# What to do:
Output every line exactly as written. Leave out pictures.

— begin —

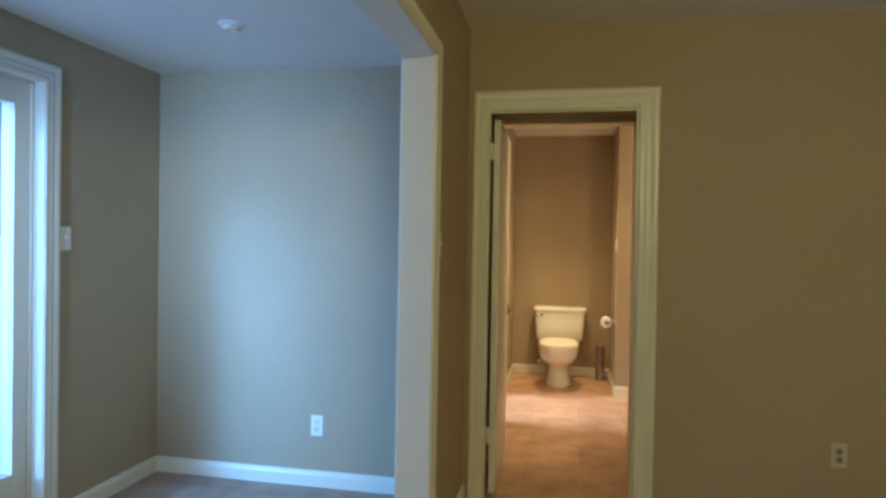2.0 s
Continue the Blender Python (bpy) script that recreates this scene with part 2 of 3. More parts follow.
wall("wall_north", [(-2.117, D1A - 0.02, NF, NB, 0, 2.6), (D1B + 0.02, 2.572, NF, NB, 0, 2.6), (D1A - 0.02, D1B + 0.02, NF, NB, D1T + 0.02, 2.6),
                    (3.392, 4.4, NF, NB, 0, 2.6), (2.572, 3.392, NF, NB, 2.05, 2.6)], "greige painted wall with the bathroom doorway")
wall("wall_opening", [(SX0, SX1, OPEN, NF, 0, 2.6), (SX0, SX1, 0.9, OPEN, 2.14, 2.6), (SX0, SX1, -1.2, 0.9, 0, 2.6)], "greige painted wall with a wide opening to the sunroom")
wall("wall_sunroom", [(-2.117, -1.977, FR1 + 0.02, NF, 0, 2.6), (-2.117, -1.977, FR0 - 0.02, FR1 + 0.02, FRT + 0.02, 2.6), (-2.117, -1.977, -1.2, FR0 - 0.02, 0, 2.6)],
     "greige painted outer wall with a glazed door")
# the window gap in this wall is made up for the sunroom fill lamp
wall("wall_south", [(-2.117, -1.0, -1.32, -1.2, 0, 2.6), (-0.35, 4.4, -1.32, -1.2, 0, 2.6), (-1.0, -0.35, -1.32, -1.2, 0, 0.6), (-1.0, -0.35, -1.32, -1.2, 2.05, 2.6)], "greige painted wall with an added unseen sunroom window")
wall("wall_east", [(4.28, 4.4, -1.2, NF, 0, 2.6)], "greige painted plain wall")
wall("wall_inner", [(LW, FA - 0.02, F0, F1, 0, 2.6), (FB + 0.02, RX, F0, F1, 0, 2.6), (FA - 0.02, FB + 0.02, F0, F1, FT + 0.02, 2.6)], "greige painted wall with a cased opening into the bathroom")
wall("wall_west", [(LW - 0.12, LW, NB, L0 - 0.02, 0, 2.6), (LW - 0.12, LW, L1 + 0.02, BK + 0.12, 0, 2.6), (LW - 0.12, LW, L0 - 0.02, L1 + 0.02, LT + 0.02, 2.6)], "greige painted bathroom wall with a side doorway")
wall("wall_back", [(LW, RX, BK, BK + 0.12, 0, 2.6)], "greige painted wall behind the toilet")
wall("wall_partition", [(PX, PXR, PY, BK, 0, 2.6)], "greige painted partition between toilet and shower")
wall("wall_right", [(RX, RX + 0.03, NB, 5.2, 0, 2.6), (RX, RX + 0.12, 5.2, R0 - 0.02, 0, 2.6), (RX, RX + 0.12, R1 + 0.02, BK + 0.12, 0, 2.6), (RX, RX + 0.12, R0 - 0.02, R1 + 0.02, RT + 0.02, 2.6), (2.478, RX, 7.90, BK, 0, 2.6)],
     "greige painted bathroom wall with a doorway to the hall")
wall("wall_closet", [(1.42, 1.54, NB, F0, 0, 2.6)], "greige painted wall behind the linen cabinet")
wall("wall_hall", [(3.7, 3.82, NB, 9.6, 0, 2.6), (RX, 3.82, 9.6, 9.72, 0, 2.6), (RX, RX + 0.12, BK + 0.12, 9.6, 0, 2.6)], "warm tan painted hall wall")
# side room beyond the bathroom
RY = 12.3
wall("wall_side_room", [(-2.02, -1.9, NB, 6.2, 0, 2.6), (-2.02, -1.9, 7.4, RY + 0.12, 0, 2.6), (-2.02, -1.9, 6.2, 7.4, 0, 0.9), (-2.02, -1.9, 6.2, 7.4, 2.05, 2.6), (-1.9, -1.75, RY, RY + 0.12, 0, 2.6), (-1.0, LW, RY, RY + 0.12, 0, 2.6), (-1.75, -1.0, RY, RY + 0.12, 0, 0.97),
                        (-1.75, -1.0, RY, RY + 0.12, 2.17, 2.6), (LW - 0.12, LW, BK + 0.12, 9.2, 0, 2.6), (LW - 0.12, LW, 10.4, RY, 0, 2.6),
                        (LW - 0.12, LW, 9.2, 10.4, 0, 0.9), (LW - 0.12, LW, 9.2, 10.4, 2.05, 2.6)], "pale painted wall of the side room", PAINT_PALE)


def slab(name, boxes, mat, label, cat):
    bm = bmesh.new()
    for b in boxes:
        box(*b, bm=bm)
    return tagged(part(name, bm, mat), label, cat, kind="structure")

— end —

# Expected answer:
2.0 s
Continue the Blender Python (bpy) script that recreates this scene with part 2 of 3. More parts follow.
wall("wall_north", [(-2.117, D1A - 0.02, NF, NB, 0, 2.6), (D1B + 0.02, 2.572, NF, NB, 0, 2.6), (D1A - 0.02, D1B + 0.02, NF, NB, D1T + 0.02, 2.6),
                    (3.392, 4.4, NF, NB, 0, 2.6), (2.572, 3.392, NF, NB, 2.05, 2.6)], "greige painted wall with the bathroom doorway")
wall("wall_opening", [(SX0, SX1, OPEN, NF, 0, 2.6), (SX0, SX1, 0.9, OPEN, 2.14, 2.6), (SX0, SX1, -1.2, 0.9, 0, 2.6)], "greige painted wall with a wide opening to the sunroom")
wall("wall_sunroom", [(-2.117, -1.977, FR1 + 0.02, NF, 0, 2.6), (-2.117, -1.977, FR0 - 0.02, FR1 + 0.02, FRT + 0.02, 2.6), (-2.117, -1.977, -1.2, FR0 - 0.02, 0, 2.6)],
     "greige painted outer wall with a glazed door")
# the window gap in this wall is made up for the sunroom fill lamp
wall("wall_south", [(-2.117, -1.0, -1.32, -1.2, 0, 2.6), (-0.35, 4.4, -1.32, -1.2, 0, 2.6), (-1.0, -0.35, -1.32, -1.2, 0, 0.6), (-1.0, -0.35, -1.32, -1.2, 2.05, 2.6)], "greige painted wall with an added unseen sunroom window")
wall("wall_east", [(4.28, 4.4, -1.2, NF, 0, 2.6)], "greige painted plain wall")
wall("wall_inner", [(LW, FA - 0.02, F0, F1, 0, 2.6), (FB + 0.02, RX, F0, F1, 0, 2.6), (FA - 0.02, FB + 0.02, F0, F1, FT + 0.02, 2.6)], "greige painted wall with a cased opening into the bathroom")
wall("wall_west", [(LW - 0.12, LW, NB, L0 - 0.02, 0, 2.6), (LW - 0.12, LW, L1 + 0.02, BK + 0.12, 0, 2.6), (LW - 0.12, LW, L0 - 0.02, L1 + 0.02, LT + 0.02, 2.6)], "greige painted bathroom wall with a side doorway")
wall("wall_back", [(LW, RX, BK, BK + 0.12, 0, 2.6)], "greige painted wall behind the toilet")
wall("wall_partition", [(PX, PXR, PY, BK, 0, 2.6)], "greige painted partition between toilet and shower")
wall("wall_right", [(RX, RX + 0.03, NB, 5.2, 0, 2.6), (RX, RX + 0.12, 5.2, R0 - 0.02, 0, 2.6), (RX, RX + 0.12, R1 + 0.02, BK + 0.12, 0, 2.6), (RX, RX + 0.12, R0 - 0.02, R1 + 0.02, RT + 0.02, 2.6), (2.478, RX, 7.90, BK, 0, 2.6)],
     "greige painted bathroom wall with a doorway to the hall")
wall("wall_closet", [(1.42, 1.54, NB, F0, 0, 2.6)], "greige painted wall behind the linen cabinet")
wall("wall_hall", [(3.7, 3.82, NB, 9.6, 0, 2.6), (RX, 3.82, 9.6, 9.72, 0, 2.6), (RX, RX + 0.12, BK + 0.12, 9.6, 0, 2.6)], "warm tan painted hall wall")
# side room beyond the bathroom
RY = 12.3
wall("wall_side_room", [(-2.02, -1.9, NB, 6.2, 0, 2.6), (-2.02, -1.9, 7.4, RY + 0.12, 0, 2.6), (-2.02, -1.9, 6.2, 7.4, 0, 0.9), (-2.02, -1.9, 6.2, 7.4, 2.05, 2.6), (-1.9, -1.75, RY, RY + 0.12, 0, 2.6), (-1.0, LW, RY, RY + 0.12, 0, 2.6), (-1.75, -1.0, RY, RY + 0.12, 0, 0.97),
                        (-1.75, -1.0, RY, RY + 0.12, 2.17, 2.6), (LW - 0.12, LW, BK + 0.12, 9.2, 0, 2.6), (LW - 0.12, LW, 10.4, RY, 0, 2.6),
                        (LW - 0.12, LW, 9.2, 10.4, 0, 0.9), (LW - 0.12, LW, 9.2, 10.4, 2.05, 2.6)], "pale painted wall of the side room", PAINT_PALE)


def slab(name, boxes, mat, label, cat):
    bm = bmesh.new()
    for b in boxes:
        box(*b, bm=bm)
    return tagged(part(name, bm, mat), label, cat, kind="structure")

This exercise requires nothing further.